Shehnab Sahin’s debut collection weaves Assam’s colonial past, wartime encounters, and personal grief into atmospheric tales of resistance and belonging.
Blending ecology, folklore, and feminist insight, the stories portray Northeast India’s marginalised voices with quiet power and emotional depth.
From tea labourers to taboo identities, Colour My Grave Purple offers a haunting mosaic of memory, displacement, and resilience across over a century.
Shehnab Sahin’s Colour My Grave Purple is an evocative collection of ten stories that revisit the history of Assam and the wider Northeast over more than a century, from the 1850s to the early 2000s. Drawing on folklore, ecology, political history, and personal memory, the book offers a layered portrait of a region often marginalised in mainstream Indian writing.
Quietly political and deeply personal, the collection is shaped in part by Sahin’s relationship with her late father, a police officer and Assamese writer. His influence surfaces in the stories’ recurring concerns with authority and resistance, belonging and displacement, memory and erasure. The title, which may initially seem macabre, gradually reveals itself as a reflective metaphor for remembrance and the intersections of private grief and collective history.
The stories move through key moments in Assam’s past: the arrival of the colonial plantation economy, the lives of tea garden labourers, wartime encounters and foreign incursions, and periods of cultural and social transition. History is never distant or abstract; instead, large political forces are filtered through everyday lives — British planters negotiating an unfamiliar land, or indigenous communities adapting to imposed systems of power. Sahin’s attentiveness to ecology is especially striking. Forests, rivers, animals, and landscapes function not merely as settings but as active presences shaping and witnessing human experience.
One of the collection’s strengths lies in its range. Some stories are grounded in documented history, including those inspired by Ursula Graham Bower, the British woman who forged close ties with the Zemi Nagas during the Second World War. Others turn inward, engaging with taboo, gender norms, queerness, and generational conflict, particularly in stories set in the 1970s, where individual identity unfolds against social unrest.
The prose is atmospheric and immersive, capable of conjuring entire worlds with economy and restraint. At times, however, the book’s ambition can feel demanding. Shifts in time, tone, and narrative density may challenge readers unfamiliar with the region, and some stories privilege mood over character development, leaving certain emotional arcs less fully realised. The collection resists a single narrative, functioning instead as a mosaic of voices and moments.
It is this mosaic quality that gives Colour My Grave Purple its quiet strength. Bound together by geography and emotional continuity, the stories move across decades with a steady, flowing rhythm, echoing the course of the Brahmaputra. What emerges is a nuanced portrait of a plural society shaped by adaptation, loss, and resilience. Sahin avoids nostalgia and exoticisation, offering instead a thoughtful meditation on cultural change and the persistence of the past in the present.
This is a quiet book, and its impact lies precisely there.

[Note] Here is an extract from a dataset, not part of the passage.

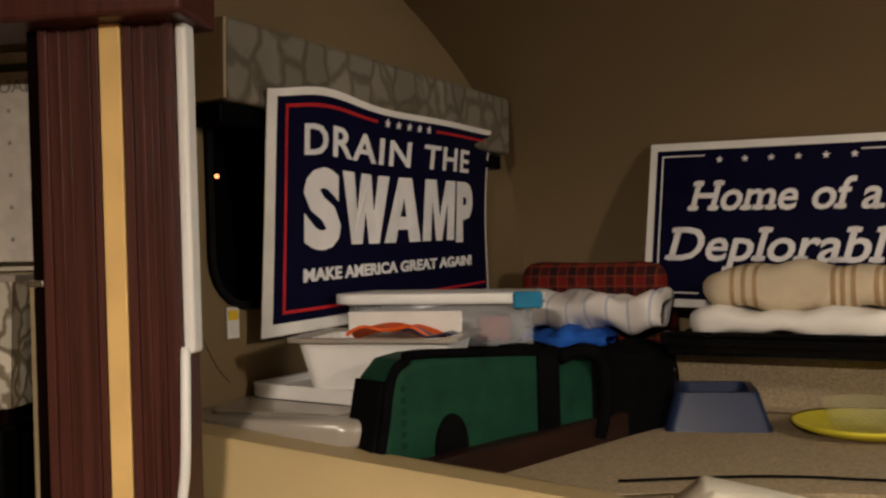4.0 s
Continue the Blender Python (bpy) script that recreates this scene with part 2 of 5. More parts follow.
def plaid_mat(name, ground, band, line, pitch, ways="XZ"):
    """Woven tartan: wide dark bands and thin lines both ways."""
    m = mat(name, ground, 0.9, bump=0.5, bscale=500)
    n, ln = m.node_tree.nodes, m.node_tree.links
    colour = None
    for freq, width, tint, axes in ((1.0, 0.45, band, ways), (2.0, 0.12, line, ways)):
        for axis in axes:
            sep = n.new("ShaderNodeSeparateXYZ")
            ln.new(n["Texture Coordinate"].outputs["Object"], sep.inputs[0])
            k = n.new("ShaderNodeMath")
            k.operation = "MULTIPLY"
            k.inputs[1].default_value = freq / pitch
            ln.new(sep.outputs[axis], k.inputs[0])
            fr = n.new("ShaderNodeMath")
            fr.operation = "FRACT"
            ln.new(k.outputs[0], fr.inputs[0])
            lt = n.new("ShaderNodeMath")
            lt.operation = "LESS_THAN"
            lt.inputs[1].default_value = width
            ln.new(fr.outputs[0], lt.inputs[0])
            half = n.new("ShaderNodeMath")
            half.operation = "MULTIPLY"
            half.inputs[1].default_value = 0.7
            ln.new(lt.outputs[0], half.inputs[0])
            mix = n.new("ShaderNodeMix")
            mix.data_type = "RGBA"
            ln.new(half.outputs[0], mix.inputs["Factor"])
            if colour is None:
                mix.inputs["A"].default_value = (*ground, 1)
            else:
                ln.new(colour, mix.inputs["A"])
            mix.inputs["B"].default_value = (*tint, 1)
            colour = mix.outputs["Result"]
    ln.new(colour, n["Principled BSDF"].inputs["Base Color"])
    return m


M_BLANKET = blotch_mat("camouflage_cloth", ((0.06, 0.07, 0.02), (0.22, 0.24, 0.04), (0.55, 0.46, 0.10), (0.66, 0.44, 0.16), (0.30, 0.22, 0.07), (0.80, 0.76, 0.58)), 22.0)
M_ORANGECLOTH = blotch_mat("blaze_orange_cloth", ((0.03, 0.02, 0.01), (0.75, 0.10, 0.01), (0.90, 0.22, 0.04), (0.90, 0.40, 0.15), (0.85, 0.16, 0.02)), 40.0)
M_PLAID = plaid_mat("red_plaid", (0.16, 0.010, 0.008), (0.010, 0.008, 0.010), (0.20, 0.05, 0.02), 0.030)
M_STRIPED = plaid_mat("white_striped_cloth", (0.74, 0.71, 0.68), (0.70, 0.64, 0.62), (0.36, 0.40, 0.52), 0.060, "X")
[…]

There are no dramatic monologues or sweeping declarations — only women living, enduring, suffocating, and hoping. The writing is gentle but incisive, revealing its force gradually rather than through spectacle.
From a feminist perspective, the anger it evokes is familiar and restrained rather than loud. It is the slow burn of recognition: women being controlled, silenced, watched and judged by society, by family, and sometimes by love itself. There are no caricatured villains, only the steady workings of everyday patriarchy.
The title story, in particular, stands out for its insistence on agency, even in death, where life has offered little room for choice. This is not a book meant to comfort. It is a book that unsettles, that makes the reader feel seen — and perhaps quietly furious.
With its restrained power and lingering ache, Colour My Grave Purple is a compelling and honest collection, Throughout the book, Sahin blurs the boundary between the natural and the supernatural, drawing on folklore and spiritual belief systems as meaningful ways of understanding memory, loss, and continuity.